Blocking via iptables

For advanced users, you can block IPs manually using iptables:

iptables -A INPUT -s 192.0.2.123 -j DROP

This rule drops all incoming traffic from the specified IP.

5. Creating a Maintenance Workflow

Once you’ve implemented the necessary bot-blocking rules, it’s important to set up a regular maintenance workflow to keep your server secure. Automated scripts can help monitor logs and block new bad bot IPs as they appear.

Automating Log Analysis

Use cron jobs to regularly parse your logs and block bad bot IPs:

0 0 * * * /path/to/parse_logs.sh

The script (parse_logs.sh) can search logs for suspicious patterns and add new bad bot IPs to your firewall deny list.

Updating and Maintaining Bot Lists

Periodically, you should update your list of bad bots.

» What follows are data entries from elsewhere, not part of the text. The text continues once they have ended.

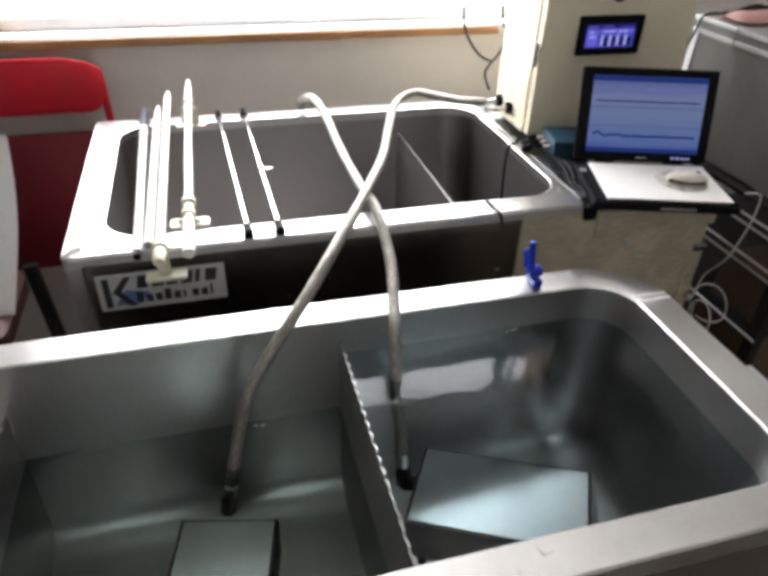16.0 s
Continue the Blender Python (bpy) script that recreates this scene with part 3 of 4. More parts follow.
# ---- control cabinet ----
CX0, CX1, CY0, CY1, CZ0, CZ1 = 1.016, 1.412, 0.336, 0.530, 0.862, 1.25
cc = thing("control_cabinet", 1.21, 0.43, BZ, "cream painted steel control cabinet standing on the tank's worktop", "cabinet")
part("body", box(CX0, CX1, CY0 + 0.024, CY1, CZ0, CZ1, 0.004), CREAM, cc)
part("door", box(CX0 + 0.003, CX1 - 0.002, CY0, CY0 + 0.0215, CZ0 + 0.002, CZ1 - 0.002, 0.004), CREAM, cc, "cream hinged door")
part("door_gasket", box(CX0 + 0.006, CX1 - 0.006, CY0 + 0.0217, CY0 + 0.0238, CZ0 + 0.005, CZ1 - 0.005, 0), BLACK, cc, "dark gasket behind the door")
hg = part("hinge", box(CX0 - 0.004, CX0 - 0.0005, CY0 + 0.002, CY0 + 0.016, 1.030, 1.080, 0.001), RAIL, cc, "grey metal hinge")
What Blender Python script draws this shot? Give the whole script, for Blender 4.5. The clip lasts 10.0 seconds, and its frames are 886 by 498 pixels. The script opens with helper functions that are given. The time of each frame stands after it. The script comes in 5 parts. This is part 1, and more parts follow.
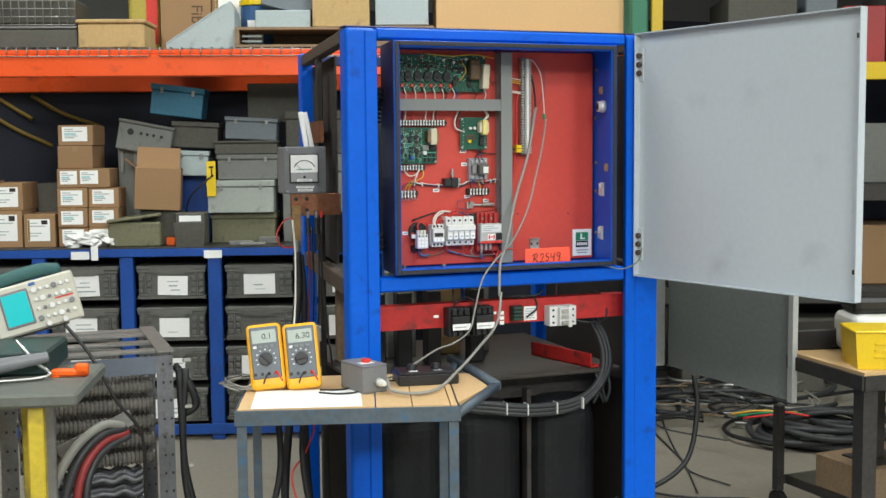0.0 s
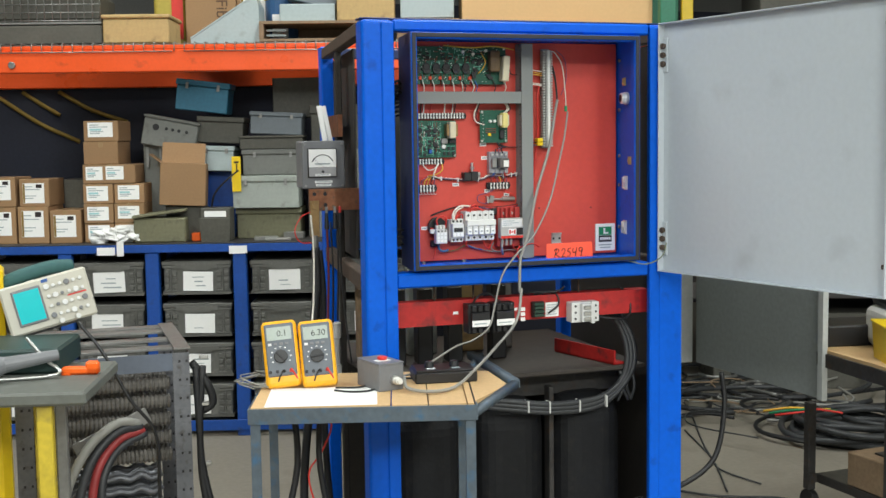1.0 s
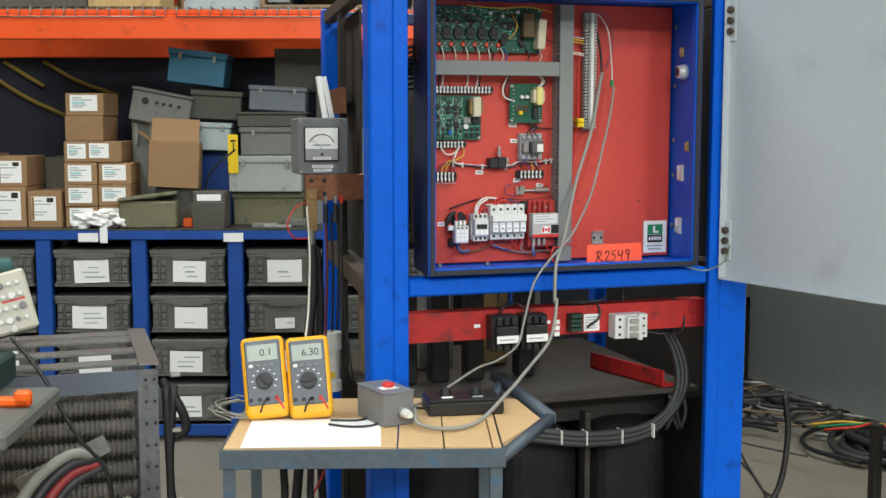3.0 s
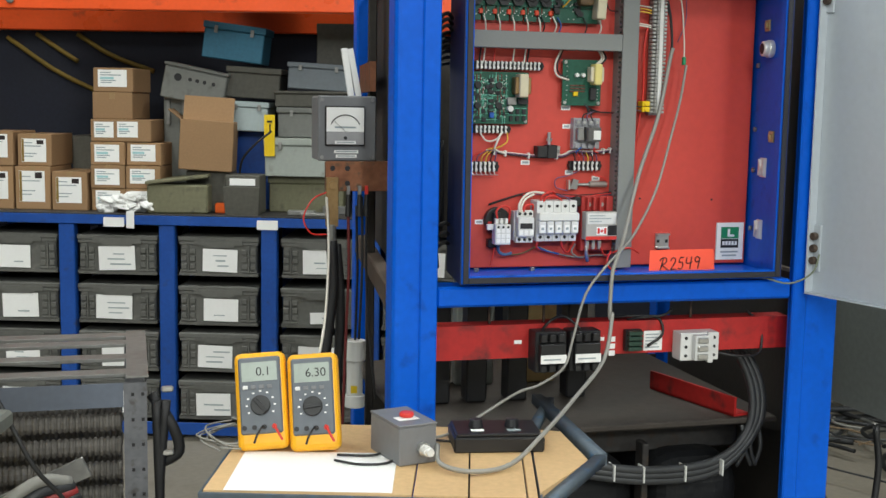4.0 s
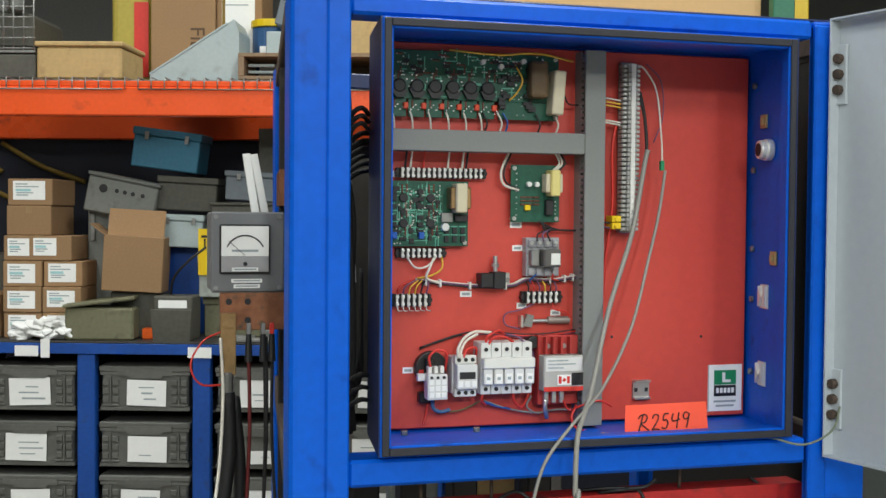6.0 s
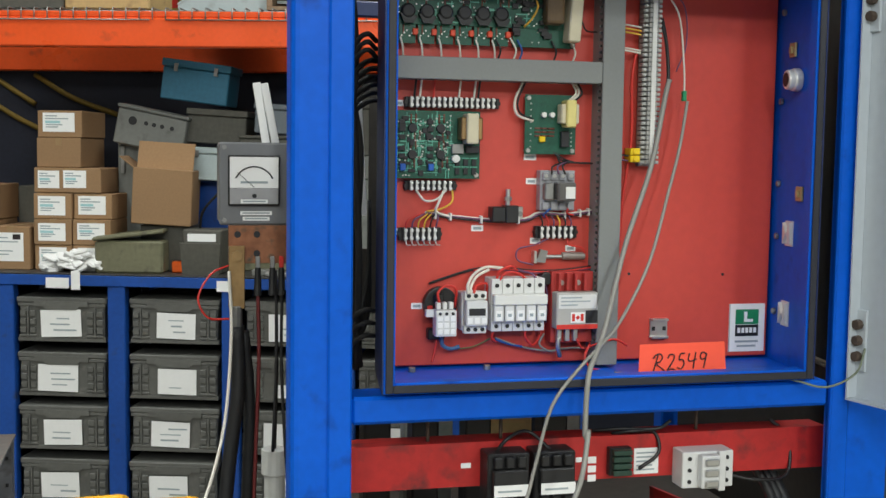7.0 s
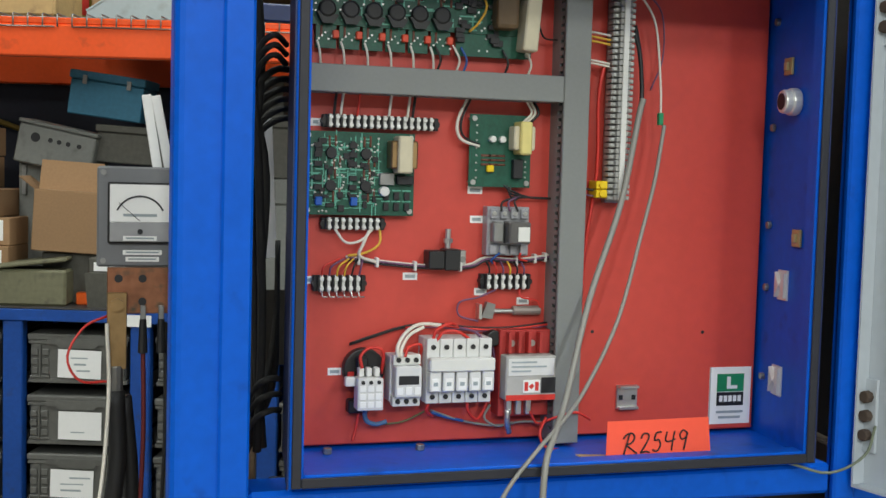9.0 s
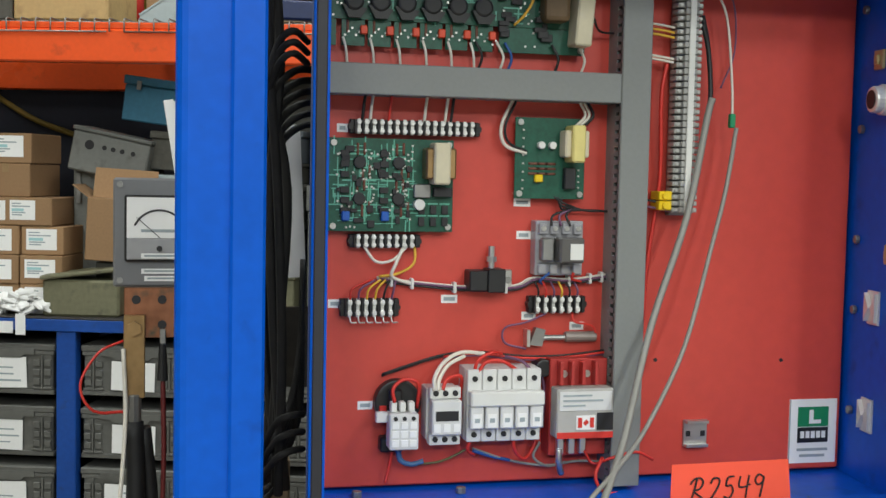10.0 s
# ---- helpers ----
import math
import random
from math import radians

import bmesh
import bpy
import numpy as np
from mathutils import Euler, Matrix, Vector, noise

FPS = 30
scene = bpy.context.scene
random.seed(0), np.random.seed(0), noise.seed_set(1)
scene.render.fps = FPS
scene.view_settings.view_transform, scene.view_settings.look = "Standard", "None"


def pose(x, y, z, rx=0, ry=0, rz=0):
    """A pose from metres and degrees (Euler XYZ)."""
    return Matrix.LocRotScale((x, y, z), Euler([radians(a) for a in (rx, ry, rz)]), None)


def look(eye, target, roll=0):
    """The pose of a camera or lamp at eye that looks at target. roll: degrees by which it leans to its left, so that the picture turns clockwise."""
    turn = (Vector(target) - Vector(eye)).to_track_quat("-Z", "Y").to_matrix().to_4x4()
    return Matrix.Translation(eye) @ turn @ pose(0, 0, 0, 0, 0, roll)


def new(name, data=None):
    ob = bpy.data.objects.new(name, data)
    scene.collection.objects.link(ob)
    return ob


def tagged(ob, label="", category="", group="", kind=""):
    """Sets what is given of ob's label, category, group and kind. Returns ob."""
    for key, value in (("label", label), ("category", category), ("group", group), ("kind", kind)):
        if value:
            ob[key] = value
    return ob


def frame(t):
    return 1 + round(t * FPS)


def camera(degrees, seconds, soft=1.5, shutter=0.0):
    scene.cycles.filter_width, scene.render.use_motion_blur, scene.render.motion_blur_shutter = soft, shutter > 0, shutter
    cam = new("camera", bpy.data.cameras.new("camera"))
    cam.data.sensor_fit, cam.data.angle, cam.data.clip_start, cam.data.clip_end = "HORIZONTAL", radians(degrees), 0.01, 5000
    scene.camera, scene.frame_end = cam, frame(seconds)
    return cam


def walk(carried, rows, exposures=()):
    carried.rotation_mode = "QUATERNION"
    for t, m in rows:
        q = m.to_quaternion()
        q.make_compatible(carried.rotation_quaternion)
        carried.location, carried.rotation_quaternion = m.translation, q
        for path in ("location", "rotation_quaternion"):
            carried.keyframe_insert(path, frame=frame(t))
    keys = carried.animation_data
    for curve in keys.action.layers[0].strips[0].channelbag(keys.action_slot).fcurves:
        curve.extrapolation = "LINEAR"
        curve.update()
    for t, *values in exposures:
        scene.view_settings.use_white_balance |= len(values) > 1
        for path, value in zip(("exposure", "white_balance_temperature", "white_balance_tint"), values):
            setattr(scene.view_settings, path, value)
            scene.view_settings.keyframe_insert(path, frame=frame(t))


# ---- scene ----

Keep an eye on common bot signatures and user agents to ensure that your rules remain effective.

6. Testing and Verification

After implementing your bot-blocking rules, it’s important to test whether they’re working as expected.

Simulating Bot Traffic

You can simulate bot traffic using tools like curl or by changing the user agent in your browser’s developer tools to a known bad bot user agent. For example:

curl -A "BadBot" http://yourdomain.com

This request should be blocked if your rules are working correctly.

Verifying via Logs

Check your Apache logs for 403 errors, indicating that the bot was blocked. You can also check the modsec_audit.log file for ModSecurity rules that were triggered.

7. Conclusion

In this guide, we’ve covered how to detect and block bad bots in cPanel using Apache’s .htaccess, ModSecurity, and server-level firewalls. By leveraging these built-in tools, you can protect your website from bot attacks without relying on third-party tools. This approach provides more control and can be tailored to your site’s specific needs.

However, for large sites or those with significant bot traffic, using third-party tools like ServerGuardian may still be necessary for comprehensive protection. Keep your bot-blocking rules up to date, monitor your server logs regularly, and you’ll be well-equipped to safeguard your site against malicious bots.